Job:
In the material below, please retype the lines from the very first through the one with "made[o].parent = made.get(o.parent, o.parent)", exactly and without pictures.

+ + + +

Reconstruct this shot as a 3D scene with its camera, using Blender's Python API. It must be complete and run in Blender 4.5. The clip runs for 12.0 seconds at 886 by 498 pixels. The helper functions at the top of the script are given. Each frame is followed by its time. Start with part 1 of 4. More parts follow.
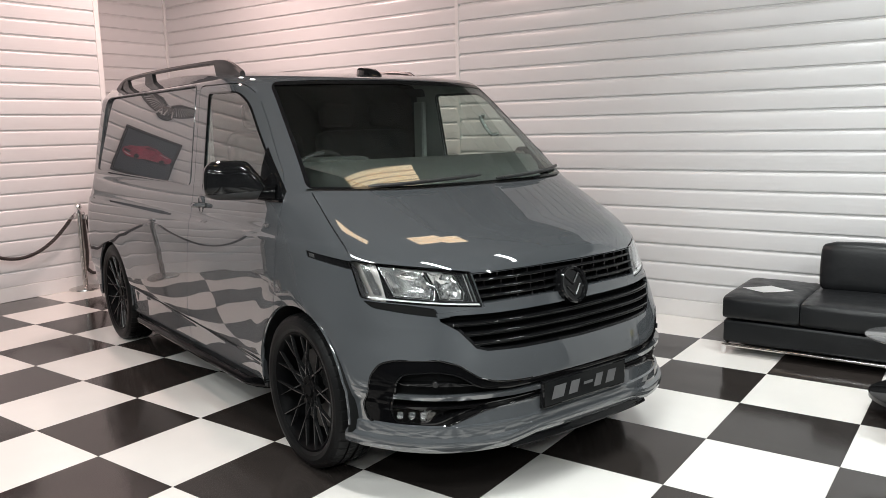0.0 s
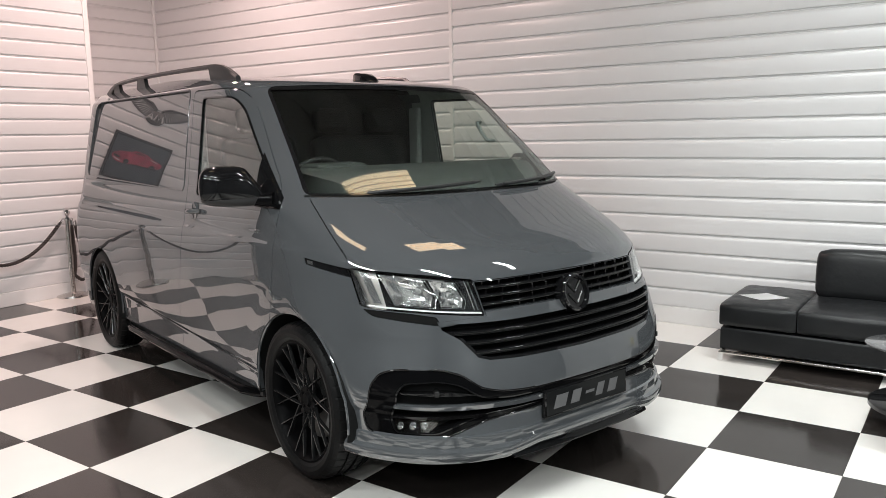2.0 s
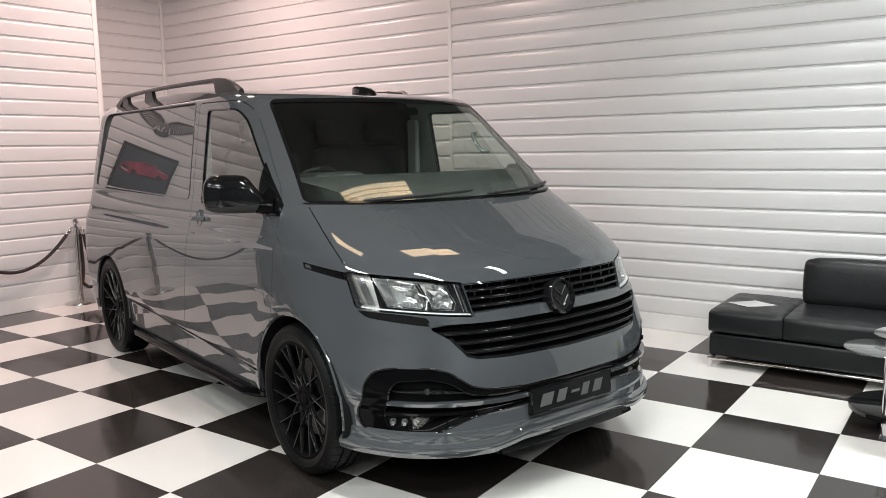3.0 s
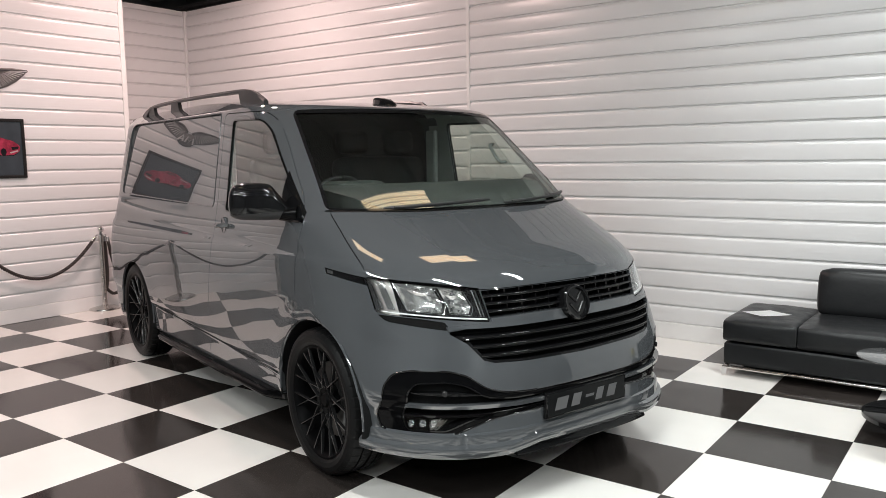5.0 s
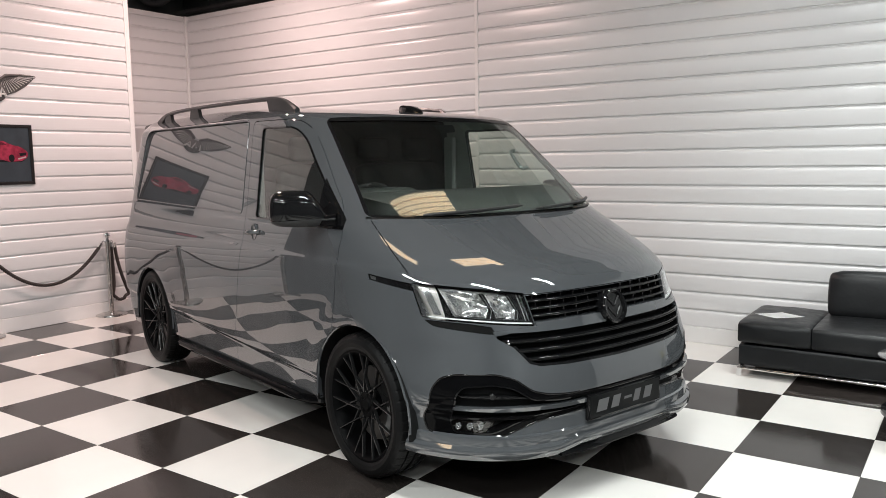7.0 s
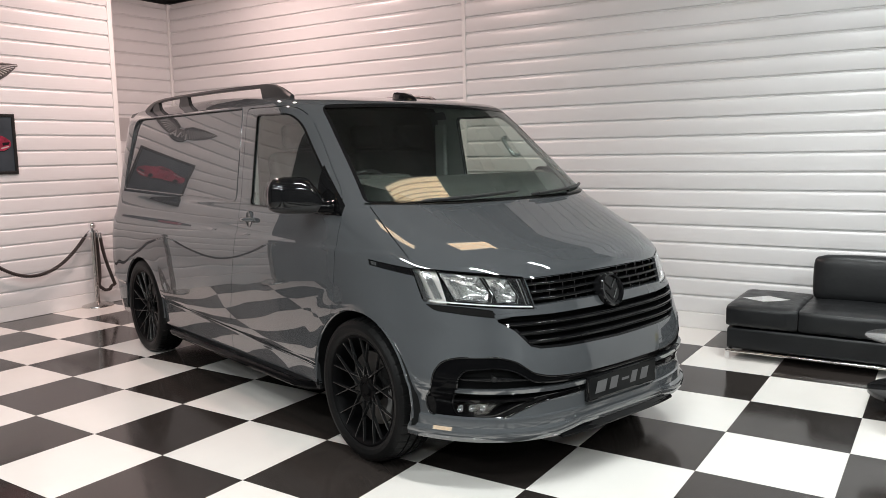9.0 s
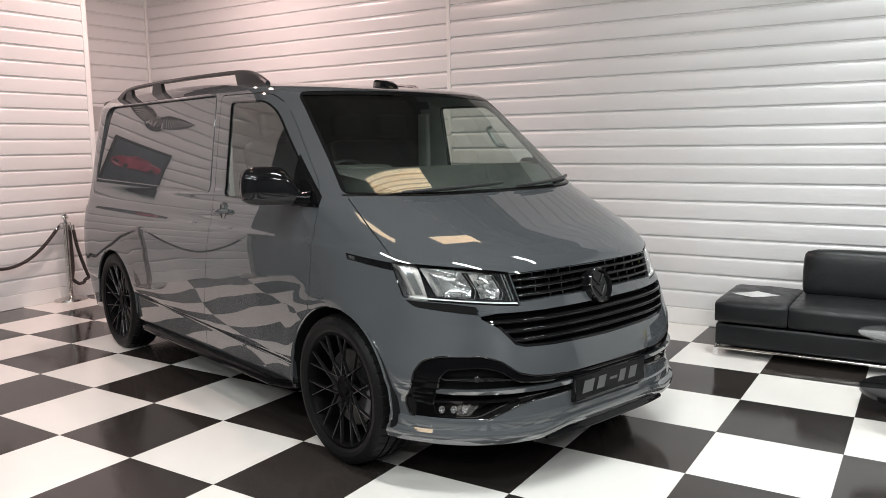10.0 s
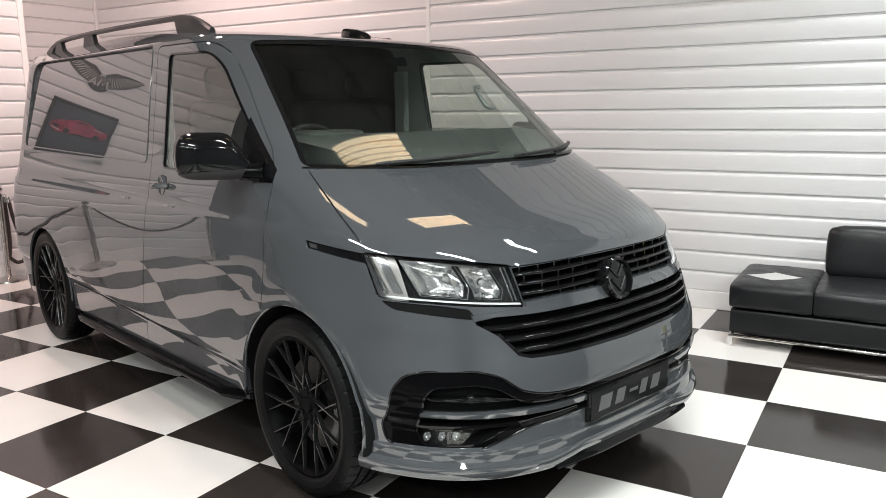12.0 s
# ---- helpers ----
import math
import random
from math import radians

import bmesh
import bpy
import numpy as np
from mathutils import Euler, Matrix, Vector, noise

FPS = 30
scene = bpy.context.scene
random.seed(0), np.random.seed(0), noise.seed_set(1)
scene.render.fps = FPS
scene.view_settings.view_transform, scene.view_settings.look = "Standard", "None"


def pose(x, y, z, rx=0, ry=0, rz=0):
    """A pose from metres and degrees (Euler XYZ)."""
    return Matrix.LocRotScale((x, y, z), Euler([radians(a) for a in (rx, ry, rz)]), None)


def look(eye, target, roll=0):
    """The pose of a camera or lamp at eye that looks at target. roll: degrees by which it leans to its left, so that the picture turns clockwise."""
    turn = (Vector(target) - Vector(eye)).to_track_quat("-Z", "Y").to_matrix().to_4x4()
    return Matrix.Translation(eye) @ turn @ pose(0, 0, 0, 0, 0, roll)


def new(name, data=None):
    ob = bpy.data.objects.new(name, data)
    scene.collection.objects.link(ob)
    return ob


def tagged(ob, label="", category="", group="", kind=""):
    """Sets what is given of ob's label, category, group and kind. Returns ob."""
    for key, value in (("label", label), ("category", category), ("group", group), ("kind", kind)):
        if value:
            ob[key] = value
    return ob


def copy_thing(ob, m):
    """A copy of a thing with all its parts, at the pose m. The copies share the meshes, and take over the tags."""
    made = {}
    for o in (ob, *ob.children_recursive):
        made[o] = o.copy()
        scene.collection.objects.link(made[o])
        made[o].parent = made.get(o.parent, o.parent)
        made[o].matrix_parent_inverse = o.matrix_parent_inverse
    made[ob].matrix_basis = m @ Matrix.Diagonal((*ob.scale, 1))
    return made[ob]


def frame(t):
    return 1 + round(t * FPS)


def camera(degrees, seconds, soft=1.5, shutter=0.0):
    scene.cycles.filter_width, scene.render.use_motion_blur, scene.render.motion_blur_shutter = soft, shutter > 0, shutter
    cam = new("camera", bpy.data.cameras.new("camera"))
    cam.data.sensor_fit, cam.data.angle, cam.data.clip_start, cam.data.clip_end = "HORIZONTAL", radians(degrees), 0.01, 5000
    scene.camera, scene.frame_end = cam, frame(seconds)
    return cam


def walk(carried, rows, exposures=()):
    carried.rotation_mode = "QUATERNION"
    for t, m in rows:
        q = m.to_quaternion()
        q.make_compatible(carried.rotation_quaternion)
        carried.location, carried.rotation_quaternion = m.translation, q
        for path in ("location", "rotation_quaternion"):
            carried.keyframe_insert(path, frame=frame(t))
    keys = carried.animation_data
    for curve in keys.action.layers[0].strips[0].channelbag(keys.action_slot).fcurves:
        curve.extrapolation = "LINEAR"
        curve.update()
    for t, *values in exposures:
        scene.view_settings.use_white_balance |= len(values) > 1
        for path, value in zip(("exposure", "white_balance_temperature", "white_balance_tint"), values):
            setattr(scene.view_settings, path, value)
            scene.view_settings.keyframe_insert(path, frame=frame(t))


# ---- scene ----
from mathutils.bvhtree import BVHTree
from mathutils.interpolate import poly_3d_calc

cam = camera(59.6, 12.0, soft=0.8)
PATH = [
    (0, (4.103, -1.907, 1.551), (2.942, -0.308, 1.243), -1.3),
    (0.5, (3.954, -1.847, 1.557), (2.811, -0.237, 1.241), -1.3),
    (1, (3.893, -1.836, 1.554), (2.76, -0.218, 1.238), -1.3),
    (1.5, (3.936, -1.858, 1.551), (2.805, -0.238, 1.244), -1.2),
    (2, (4.03, -1.904, 1.551), (2.895, -0.284, 1.258), -1.1),
    (2.5, (4.108, -1.949, 1.552), (2.967, -0.331, 1.274), -1.1),
    (3, (4.175, -2.003, 1.54), (3.026, -0.387, 1.279), -1.0),
    (5, (4.226, -2.089, 1.532), (3.041, -0.494, 1.3), -0.8),
    (5.5, (4.234, -2.114, 1.539), (3.047, -0.521, 1.309), -0.8),
    (6, (4.206, -2.145, 1.554), (3.023, -0.548, 1.328), -0.8),
    (6.5, (4.107, -2.213, 1.559), (2.936, -0.607, 1.337), -0.9),
    (6.7, (4.062, -2.271, 1.559), (2.906, -0.654, 1.338), -0.8),
    (8.5, (3.977, -2.392, 1.541), (2.866, -0.746, 1.296), -1.3),
    (9, (3.962, -2.405, 1.538), (2.868, -0.75, 1.288), -1.1),
    (9.5, (3.941, -2.366, 1.529), (2.863, -0.701, 1.273), -1.0),
    (10, (3.888, -2.26, 1.519), (2.827, -0.586, 1.251), -0.8),
    (10.5, (3.816, -2.079, 1.517), (2.773, -0.398, 1.227), -0.8),
    (11, (3.757, -1.953, 1.502), (2.73, -0.266, 1.19), -0.9),
    (11.5, (3.628, -1.819, 1.497), (2.617, -0.127, 1.159), -0.9),
    (12, (3.494, -1.695, 1.502), (2.493, -0.001, 1.146), -0.7),
]
walk(cam, [(t, look(eye, target, roll)) for t, eye, target, roll in PATH], [(0, 0.10), (1, 0.12), (3, 0.08), (9.5, 0.08), (10.5, 0.11), (11.5, 0.21), (12, 0.26)])

# ---- world and lights ----
world = bpy.data.worlds.new("world")
world.use_nodes = True
scene.world = world
world.node_tree.nodes["Background"].inputs[0].default_value = (0.5, 0.55, 0.62, 1)
world.node_tree.nodes["Background"].inputs[1].default_value = 0.02


def area_lamp(name, m, sx, sy, power, colour):
    d = bpy.data.lights.new(name, "AREA")
    d.shape, d.size, d.size_y, d.energy, d.color = "RECTANGLE", sx, sy, power, colour
    ob = new(name, d)
    ob.matrix_world = m
    return ob


COOL, ROSE = (0.95, 1.0, 0.985), (1.0, 0.725, 0.67)
# battens of the ceiling: x, y of the middle, turn, power, colour
# first two placed from reflections; the others are added for even light
TUBES = [(3.6, 2.85, 0, 24, COOL), (3.3, -0.1, 0, 88, COOL), (6.8, 1.2, 0, 68, COOL), (0.45, -2.8, 0, 66, COOL), (3.4, -2.8, 0, 98, COOL), (7.3, -2.7, 0, 112, COOL), (0.45, -5.4, 0, 74, COOL), (3.4, -5.4, 0, 80, COOL), (6.4, -5.4, 0, 80, COOL)]
TUBE_Z = 4.05
for tx, ty, turn, power, colour in TUBES:
    lamp = area_lamp("batten_lamp", pose(tx, ty, TUBE_Z - 0.05, 0, 0, turn), 1.45, 0.10, power, colour)
    if ty > 2:  # spread narrowed to keep light off the wall's top, no trough is built
        lamp.data.spread = radians(86)
# warm spots over the corner, assumed from its rosy light and placed by brightness
SPOTS = [(-0.9, 1.7, 46, ROSE), (-1.3, 0.2, 36, ROSE), (-2.25, 2.8, 56, ROSE)]
for sx, sy, power, colour in SPOTS:
    area_lamp("spot_lamp", pose(sx, sy, 3.90), 0.13, 0.13, power, colour)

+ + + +

Finished exercise:
Reconstruct this shot as a 3D scene with its camera, using Blender's Python API. It must be complete and run in Blender 4.5. The clip runs for 12.0 seconds at 886 by 498 pixels. The helper functions at the top of the script are given. Each frame is followed by its time. Start with part 1 of 4. More parts follow.
0.0 s
2.0 s
3.0 s
5.0 s
7.0 s
9.0 s
10.0 s
12.0 s
# ---- helpers ----
import math
import random
from math import radians

import bmesh
import bpy
import numpy as np
from mathutils import Euler, Matrix, Vector, noise

FPS = 30
scene = bpy.context.scene
random.seed(0), np.random.seed(0), noise.seed_set(1)
scene.render.fps = FPS
scene.view_settings.view_transform, scene.view_settings.look = "Standard", "None"


def pose(x, y, z, rx=0, ry=0, rz=0):
    """A pose from metres and degrees (Euler XYZ)."""
    return Matrix.LocRotScale((x, y, z), Euler([radians(a) for a in (rx, ry, rz)]), None)


def look(eye, target, roll=0):
    """The pose of a camera or lamp at eye that looks at target. roll: degrees by which it leans to its left, so that the picture turns clockwise."""
    turn = (Vector(target) - Vector(eye)).to_track_quat("-Z", "Y").to_matrix().to_4x4()
    return Matrix.Translation(eye) @ turn @ pose(0, 0, 0, 0, 0, roll)


def new(name, data=None):
    ob = bpy.data.objects.new(name, data)
    scene.collection.objects.link(ob)
    return ob


def tagged(ob, label="", category="", group="", kind=""):
    """Sets what is given of ob's label, category, group and kind. Returns ob."""
    for key, value in (("label", label), ("category", category), ("group", group), ("kind", kind)):
        if value:
            ob[key] = value
    return ob


def copy_thing(ob, m):
    """A copy of a thing with all its parts, at the pose m. The copies share the meshes, and take over the tags."""
    made = {}
    for o in (ob, *ob.children_recursive):
        made[o] = o.copy()
        scene.collection.objects.link(made[o])
        made[o].parent = made.get(o.parent, o.parent)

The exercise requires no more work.